Valuation Using the Gordon Growth Model (2).
As an analyst for a U.S. domestic equity income mutual fund, you are evaluating Connecticut Water Service, Inc. (Nasdaq NMS: CTWS) for possible inclusion in the approved list of investments. Not all countries have traded water utility stocks. In the United States, about 85 percent of the population gets its water from government entities. A group of investor owned water utilities, however, also supplies water to the public. CTWS is the parent company of three regulated water utility companies serving Connecticut and Massachusetts.
Because CTWS operates in a regulated industry providing an important staple to a stable population, you are confident that its future earnings growth should follow its stable historical growth record. CTWS’s return on equity has consistently come in close to the historical median ROE for U.S. businesses of 12.2 percent, reflecting the regulated prices for its product.

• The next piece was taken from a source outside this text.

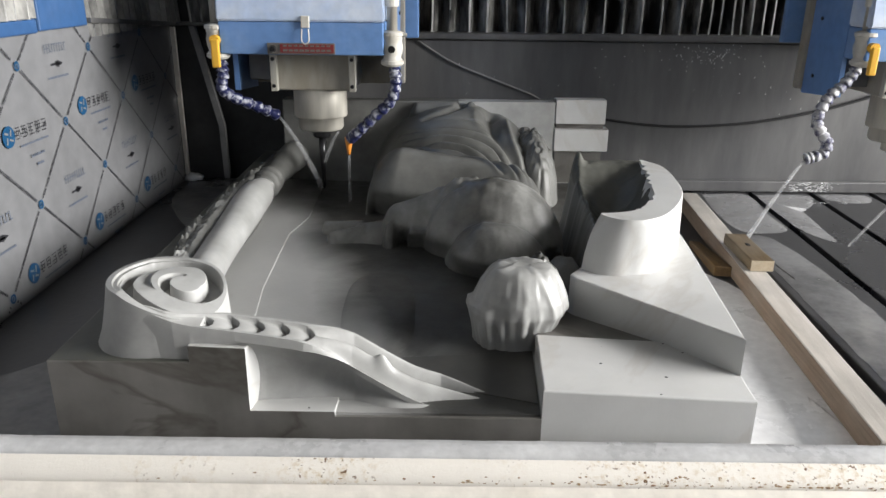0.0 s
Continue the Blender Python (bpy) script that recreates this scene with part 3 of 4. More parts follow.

Estimated FY2001 and FY2002 EPS are $1.27 and $1.33 according to First Call/Thomson Financial, reflecting 4.7 percent growth. CTWS has a current dividend rate of $0.81. Although CTWS’s dividend payout ratio has been relatively stable (73 percent in 2000, 77 percent in 1999, 75 percent in 1998, 77 percent in 1997, and 78 percent in 1996), you conclude that CTWS has not followed an exact fixed payout dividend policy. CTWS has been conservative in reflecting earnings growth in increased dividends. Your forecast of dividends for FY2002 is $0.83 your nominal annual GDP growth estimate is 4 percent. Compared with a mean dividend payout ratio of 76 percent from 1996 2000, you expect a long term average dividend payout ratio of 70 percent going forward. You anticipate a 3.7 percent long term dividend growth rate. A recent price for CTWS is $30.00. You estimate CTWS’s cost of equity at 6.2 percent.
1. Calculate the Gordon growth model estimate of value for CTWS stock.
2. State whether CTWS appears to be overvalued, fairly valued, or undervalued based on the Gordon growth model estimate of value.
3. Justify the selection of the Gordon growth model for valuing CTWS.
4. CTWS’s beta is 0.16. Calculate the CAPM estimate of the cost of equity for CTWS. (Assume an equity risk premium of 5.7 percent. The risk free rate based on the long term T bond was also 5.7 percent as of the price quotation date.)
5. Calculate the Gordon growth estimate of value using the cost of equity from your answer to Question 4. Assuming that a price earnings ratio (PIE) of 24 based on estimated FY2002 EPS is an approximate guide to value, evaluate whether this Gordon growth estimate is plausible.
6. How does uncertainty in CTWS’s cost of equity affect your confidence in your answer to Question 2?